How we cite our quotes: Citations follow this format: (Chapter.Paragraph)
Quote #22
"My purpose was to stroll into the shade for a moment; but no sooner within than it seemed to me I had stepped into the gloomy circle of some Inferno." (1.38)
Ahhhh—time to stretch out in the shade and enjoy a refreshing beverage. Well … not quite. It turns out that the cooling shade is pretty hellish—especially for the dying slaves.
Quote #23
"Black shapes crouched, lay, sat between the trees, leaning against the trunks, clinging to the earth, half coming out, half effaced within the dim light, in all the attitudes of pain, abandonment, and despair." (1.39)
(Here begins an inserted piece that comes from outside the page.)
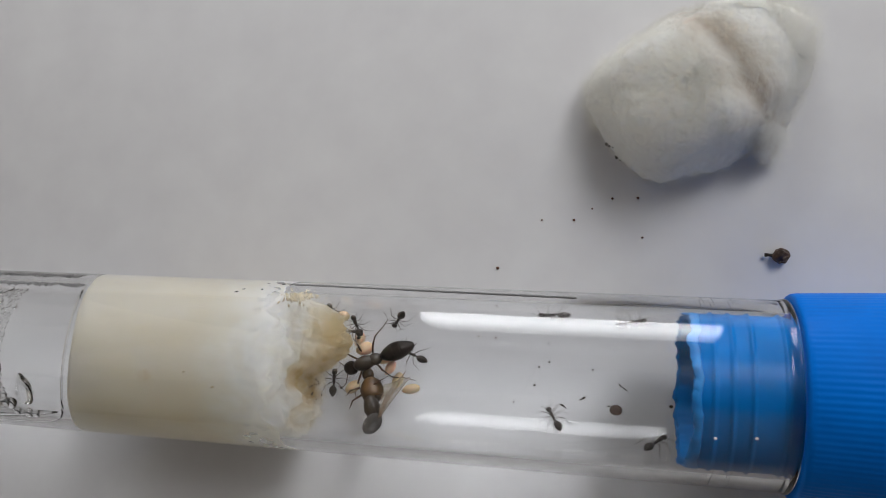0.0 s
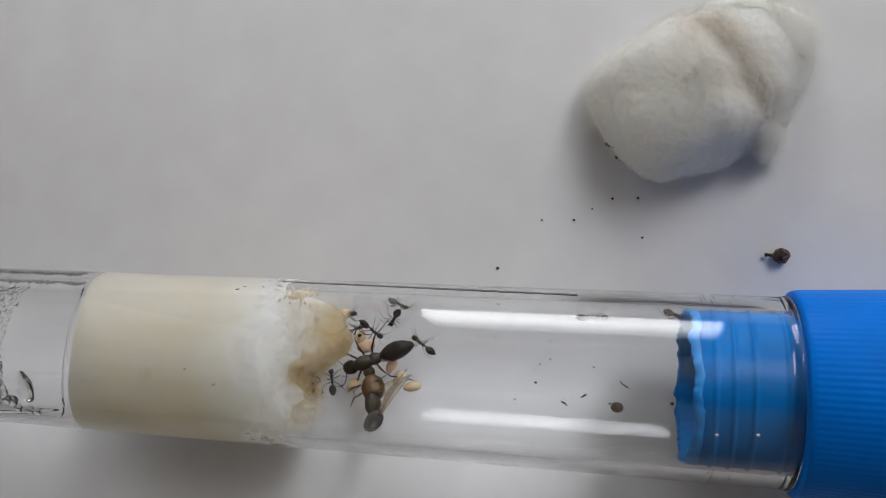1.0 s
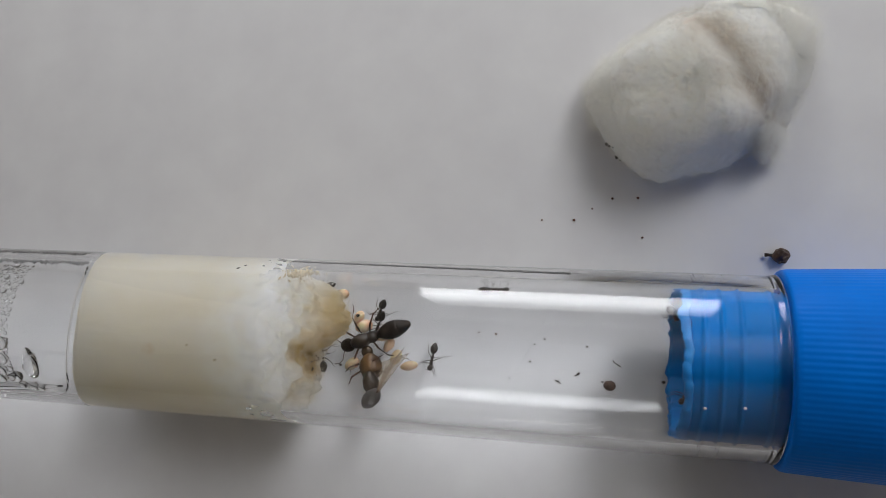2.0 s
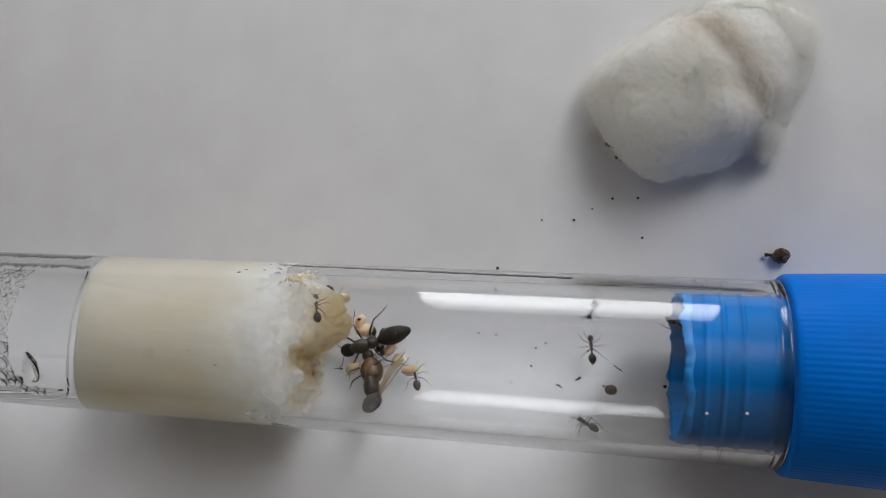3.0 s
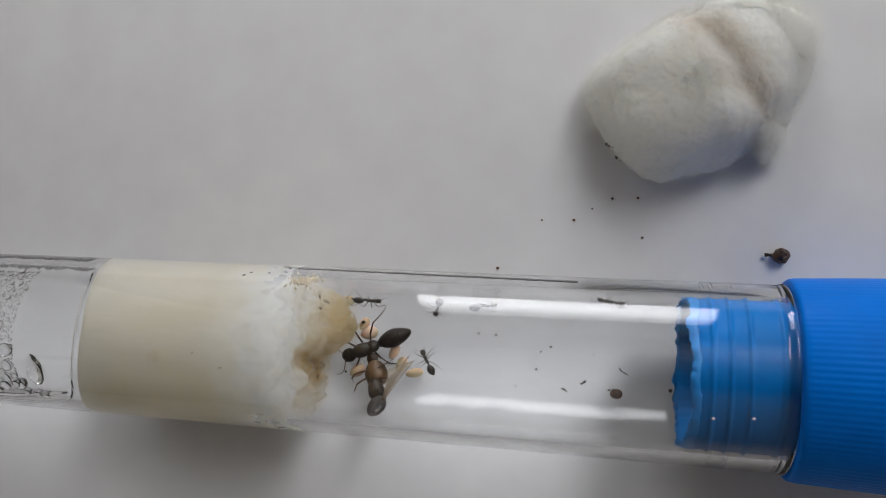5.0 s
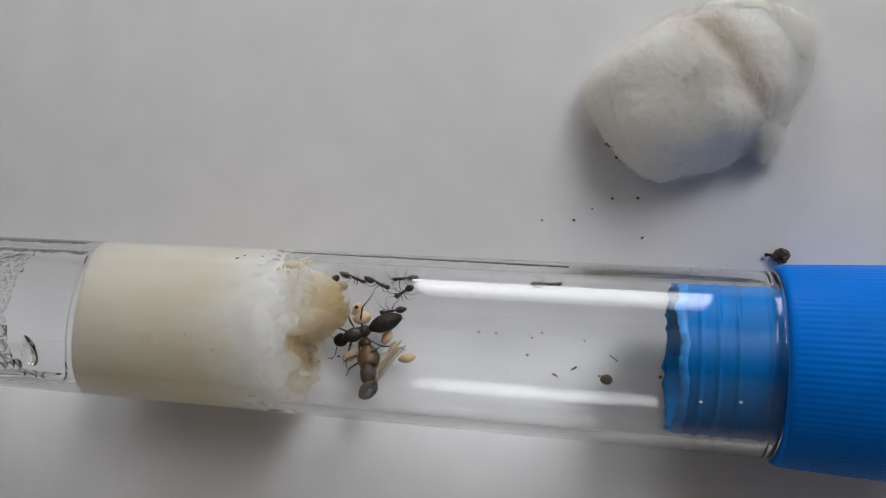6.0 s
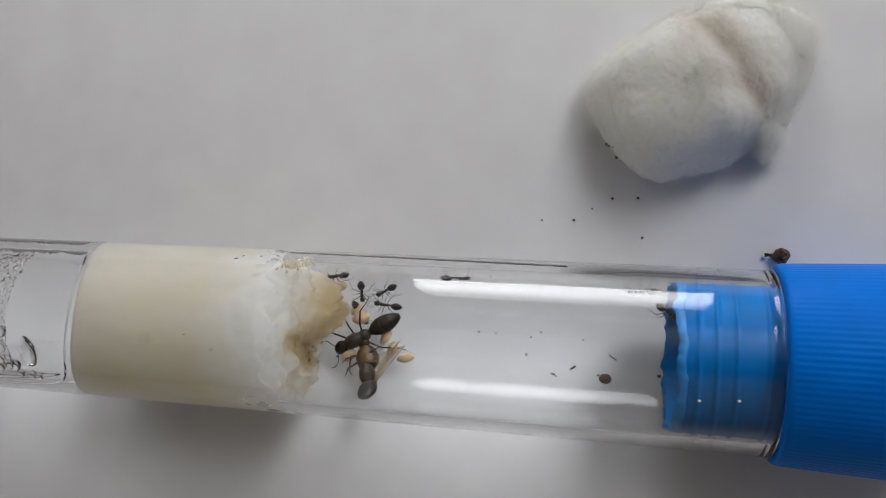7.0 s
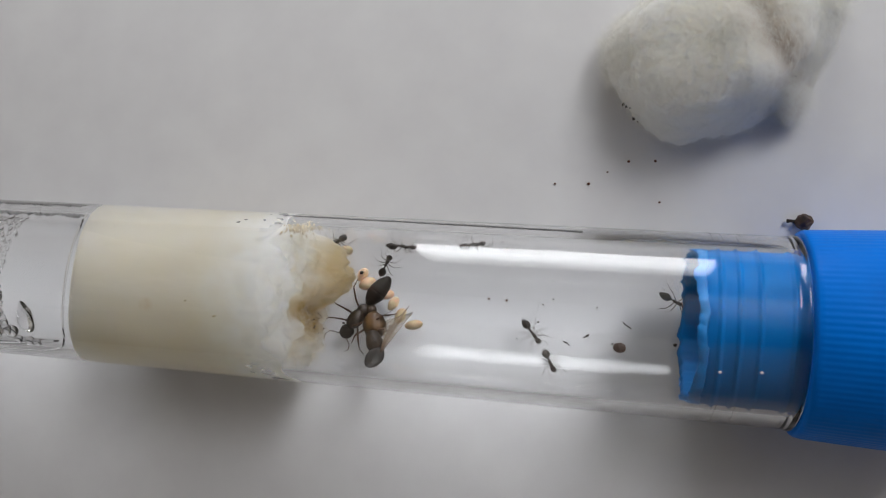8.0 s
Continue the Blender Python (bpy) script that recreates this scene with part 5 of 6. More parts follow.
        (7.2, -11.66, 6.85, -1.15, -80, -9, 178), (7.3, -11.9, 6.8, -1.42, -78, -8, 178), (7.4, -12.14, 6.74, -1.69, -76, -6, 179), (7.5, -12.25, 6.7, -1.86, -74, -5, 179),
        (7.6, -12.2, 6.62, -2.12, -72, -5, 179), (7.7, -12.51, 6.52, -2.41, -66, 31, -167), (7.8, -12.39, 6.67, -1.97, -68, 41, -165), (7.9, -12.22, 6.65, -2.03, -66, 44, -163),
        (8, -12.21, 6.65, -2.03, -65, 47, -161)])
    crawl(ANTS[4], tube_at, [
        (0, -11.74, 4.24, -5.51, 38, -2, 3), (0.1, -11.73, 4.22, -5.52, 37, -3, 4), (0.2, -11.72, 4.21, -5.53, 37, -5, 6), (0.3, -11.7, 4.19, -5.54, 37, -6, 8),
        (0.4, -11.69, 4.17, -5.56, 36, -7, 10), (0.5, -11.68, 4.16, -5.57, 36, -9, 12), (0.6, -11.66, 4.14, -5.58, 35, -10, 14), (0.7, -11.65, 4.13, -5.59, 35, -11, 16),
        (0.8, -11.64, 4.11, -5.6, 34, -12, 17), (0.9, -11.62, 4.09, -5.62, 34, -14, 19), (1, -11.21, 4.23, -5.51, 34, -17, 23), (1.1, -10.79, 4.37, -5.4, 37, -15, 19),
        (1.2, -10.08, 4.84, -4.99, 36, 26, -31), (1.3, -9.86, 4.99, -4.84, 30, 37, -46), (1.4, -10.2, 4.54, -5.26, 24, 34, -51), (1.5, -10.82, 3, -6.27, -2, 26, -94),
        (1.6, -11.09, 2.58, -6.46, -1, 22, -92), (1.7, -11.06, 2.45, -6.5, -4, 20, -103), (1.8, -11.85, 1.96, -5.6, -4, 20, -103), (1.9, -12.64, 1.47, -4.7, -4, 20, -103),
        (2, -13.42, 0.98, -3.8, -4, 20, -103), (2.1, -14.21, 0.49, -2.9, -4, 20, -103), (2.2, -15, 0, -2, -4, 20, -103), (2.3, -15, 0, -2, -4, 20, -103),
        (2.4, -15, 0, -2, -4, 20, -103), (2.5, -15, 0, -2, -4, 20, -103), (2.6, -15, 0, -2, -4, 20, -103), (2.7, -15, 0, -2, -4, 20, -103),
        (2.8, -15, 0, -2, -4, 20, -103), (2.9, -15, 0, -2, -4, 20, -103), (3, -15, 0, -2, -4, 20, -103), (3.1, -15, 0, -2, -4, 20, -103),
        (3.2, -15, 0, -2, -4, 20, -103), (3.3, -15, 0, -2, -4, 20, -103), (3.4, -15, 0, -2, -4, 20, -103), (3.5, -15, 0, -2, -4, 20, -103),
        (3.6, -15, 0, -2, -4, 20, -103), (3.7, -15, 0, -2, -4, 20, -103), (3.8, -15, 0, -2, -4, 20, -103), (3.9, -15, 0, -2, -4, 20, -103),
        (4, -15, 0, -2, -4, 20, -103), (4.1, -15, 0, -2, -4, 20, -103), (4.2, -15, 0, -2, -4, 20, -103), (4.3, -15, 0, -2, -4, 20, -103),
        (4.4, -15, 0, -2, -4, 20, -103), (4.5, -15, 0, -2, -4, 20, -103), (4.6, -15, 0, -2, -4, 20, -103), (4.7, -15, 0, -2, -4, 20, -103),
        (4.8, -15, 0, -2, -4, 20, -103), (4.9, -15, 0, -2, -4, 20, -103), (5, -15, 0, -2, -4, 20, -103), (5.1, -15, 0, -2, -4, 20, -103),
        (5.2, -15, 0, -2, -4, 20, -103), (5.3, -15, 0, -2, -4, 20, -103), (5.4, -15, 0, -2, -4, 20, -103), (5.5, -15, 0, -2, -4, 20, -103),
        (5.6, -15, 0, -2, -4, 20, -103), (5.7, -15, 0, -2, -4, 20, -103), (5.8, -15, 0, -2, -4, 20, -103), (5.9, -15, 0, -2, -4, 20, -103),
        (6, -15, 0, -2, -4, 20, -103), (6.1, -15, 0, -2, -4, 20, -103), (6.2, -15, 0, -2, -4, 20, -103), (6.3, -15, 0, -2, -4, 20, -103),
        (6.4, -15, 0, -2, -4, 20, -103), (6.5, -15, 0, -2, -4, 20, -103), (6.6, -15, 0, -2, -4, 20, -103), (6.7, -15, 0, -2, -4, 20, -103),
        (6.8, -15, 0, -2, -4, 20, -103), (6.9, -15, 0, -2, -4, 20, -103), (7, -15, 0, -2, -4, 20, -103), (7.1, -15, 0, -2, -4, 20, -103),
        (7.2, -15, 0, -2, -4, 20, -103), (7.3, -15, 0, -2, -4, 20, -103), (7.4, -15, 0, -2, -4, 20, -103), (7.5, -15, 0, -2, -4, 20, -103),
        (7.6, -15, 0, -2, -4, 20, -103), (7.7, -15, 0, -2, -4, 20, -103), (7.8, -15, 0, -2, -4, 20, -103), (7.9, -15, 0, -2, -4, 20, -103),
        (8, -15, 0, -2, -4, 20, -103)])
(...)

Notice how the light half-illuminates and half-hides the dying slaves? Yeah, we did too.
Quote #24
"They [the slaves] were dying slowly—it was very clear. They were not enemies, they were not criminals, they were nothing earthly now, - nothing but black shadows of disease and starvation, lying confusedly in the greenish gloom. Brought from all the recesses of the coast in all the legality of time contracts, lost in uncongenial surroundings, fed on unfamiliar food, they sickened, became inefficient, and were then allowed to crawl away and rest. These moribund shapes were free as air—and nearly as thin. I began to distinguish the gleam of eyes under the trees. Then, glancing down, I saw a face near my hand. The black bones reclined at full length with one shoulder against the tree, and slowly the eyelids rose and the sunken eyes looked up at me, enormous and vacant, a kind of blind, white flicker in the depths of the orbs, which died out slowly." (1.40)
The white colonists snatch Africans from their homes, take them to alien places, feed them unfamiliar food, and then work them to death. Nice. Here, white doesn't represent purity or truth, but the last gasp of miserable life before succumbing to death.